Simple Diagram: Scattered vs Color Blocking
❌ Scattered Planting (Unplanned Look)
🌸 🌼 🌺 🌷 🌻 🌹
🌼 🌸 🌷 🌺 🌹 🌻
🌺 🌻 🌸 🌼 🌷 🌹
✅ Color Blocking (Professional Look)
🌸 🌸 🌸 🌸 🌸
🌼 🌼 🌼 🌼 🌼
🌺 🌺 🌺 🌺 🌺
👉 Same plants—completely different visual impact.
How to Design a Color-Blocked Garden (Step-by-Step)
Step 1: Choose Your Palette (2–3 Main Colors)
Start simple:
- One dominant color
- One supporting color
- Optional accent
A popular rule is 60-30-10:
- 60% base (often green foliage)
- 30% main color
- 10% accent
Step 2: Group Plants in “Drifts”
Instead of planting one of each, group in clusters:
- 3, 5, or 7 of the same plant
- Repeat that group elsewhere in the garden
👉 Think in patches, not individual plants.
Step 3: Repeat the Same Colors Across the Space
Example:
- Purple block near the front
- Same purple repeated mid-garden
- Again near the back
This creates flow and connects the space visually.
Step 4: Use Neutrals to Balance
Green foliage, white flowers, and grasses act as “resting space” and prevent overload.

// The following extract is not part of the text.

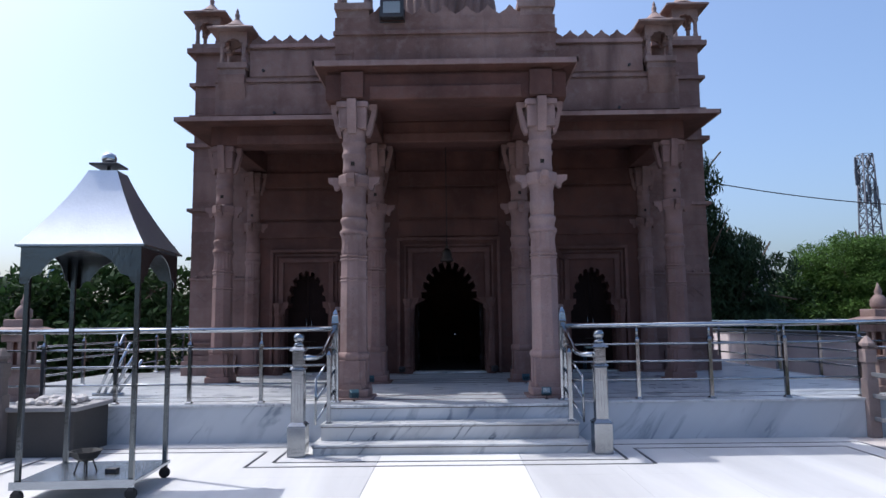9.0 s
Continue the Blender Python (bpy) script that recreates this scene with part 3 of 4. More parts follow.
# ---- little roof pavilions ----
def kiosk(at, label, size=1.0):
    k = thing("roof_pavilion", label, "pavilion", "roof pavilions", at)
    part("base", B(-0.26, 0.26, -0.26, 0.26, -0.1, 0.0, bevel=0.01), STONE_DOME, k)
    part("lower_base", B(-0.22, 0.22, -0.22, 0.22, -0.22, -0.1), STONE_DOME, k)
    for x in (-1, 1):
        for y in (-1, 1):
            part("pillar", L([(eight(0.042), 0), (eight(0.042), 0.06), (eight(0.034), 0.08), (eight(0.034), 0.32), (eight(0.045), 0.36)], 8, at=(x * 0.185, y * 0.185, 0), smooth=False), STONE_DOME, k)
    for s in (-1, 1):
        part("arch_panel", hung_wall(-0.235, 0.235, 0.3, 0.56, [[(-0.145, 0.3)] + arch(0.14, 0.31, 0.44, 5, 0, 0.12) + [(0.145, 0.3)]], s * 0.185 - 0.03, s * 0.185 + 0.03), STONE_DOME, k)
        part("arch_panel", hung_wall(-0.153, 0.153, 0.3, 0.555, [[(-0.115, 0.3)] + arch(0.11, 0.31, 0.44, 5, 0, 0.12) + [(0.115, 0.3)]], s * 0.185 - 0.028, s * 0.185 + 0.028, "yz"), STONE_DOME, k)
    r2 = math.sqrt(2)
    part("eave", L([(0.24 * r2, 0.555), (0.385 * r2, 0.55), (0.385 * r2, 0.58), (0.2 * r2, 0.68)], 4, turn=math.pi / 4, smooth=False), STONE_DOME, k)
    part("cap", L(((0.25, 0.665), (0.22, 0.7), (0.14, 0.76), (0.085, 0.82), (0.05, 0.85)), 20), STONE_DOME, k)
    part("finial", L(((0.05, 0.83), (0.055, 0.86), (0.03, 0.88), (0.045, 0.92), (0.04, 0.96), (0.022, 0.98), (0.03, 1.0), (0.006, 1.07)), 12), STONE_DOME, k)
    k.scale = (size,) * 3
    return k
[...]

Real-Life Color Blocking Examples
1. Cool & Calm Garden (Relaxing)
- Blue (delphinium)
- Purple (lavender)
- Silver foliage
Effect: Peaceful, spacious, calming
2. Warm & Energetic Garden (High Impact)
- Yellow (coreopsis)
- Orange (daylilies)
- Red (poppies)
Effect: Bright, bold, attention-grabbing
3. Elegant Monochromatic Garden
- Shades of white (astilbe, hydrangea)
- Soft greens and silvers
Effect: Clean, modern, high-end look
4. Contrasting Color Blocks
- Purple block next to yellow block
- Blue block next to orange block
Effect: Dramatic and vibrant (complementary contrast)
Visual Layout Example
Example Garden Bed Plan
[ Purple Block ] [ White Buffer ] [ Yellow Block ]
[ Purple Block ] [ Grass ] [ Yellow Block ]
👉 Notice:
- Colors are grouped
- Neutral spaces separate them
- Colors repeat for consistency
Common Mistakes to Avoid
- ❌ Planting one of everything
- ❌ Too many colors competing
- ❌ No repetition
- ❌ Ignoring foliage (green is your base!)
Final Thoughts: Why This Levels Up Your Garden
A well-planned color palette—especially when paired with color blocking—does more than just look pretty. It:
- Creates flow and harmony
- Makes your garden feel intentional
- Elevates it to a professional-level design
Without a color plan, even expensive plants can look messy. With one, even a simple garden can look stunning.
👉 The biggest shift is this:
Stop thinking about individual plants—and start thinking in color compositions.
That’s what separates a nice garden from a truly memorable one.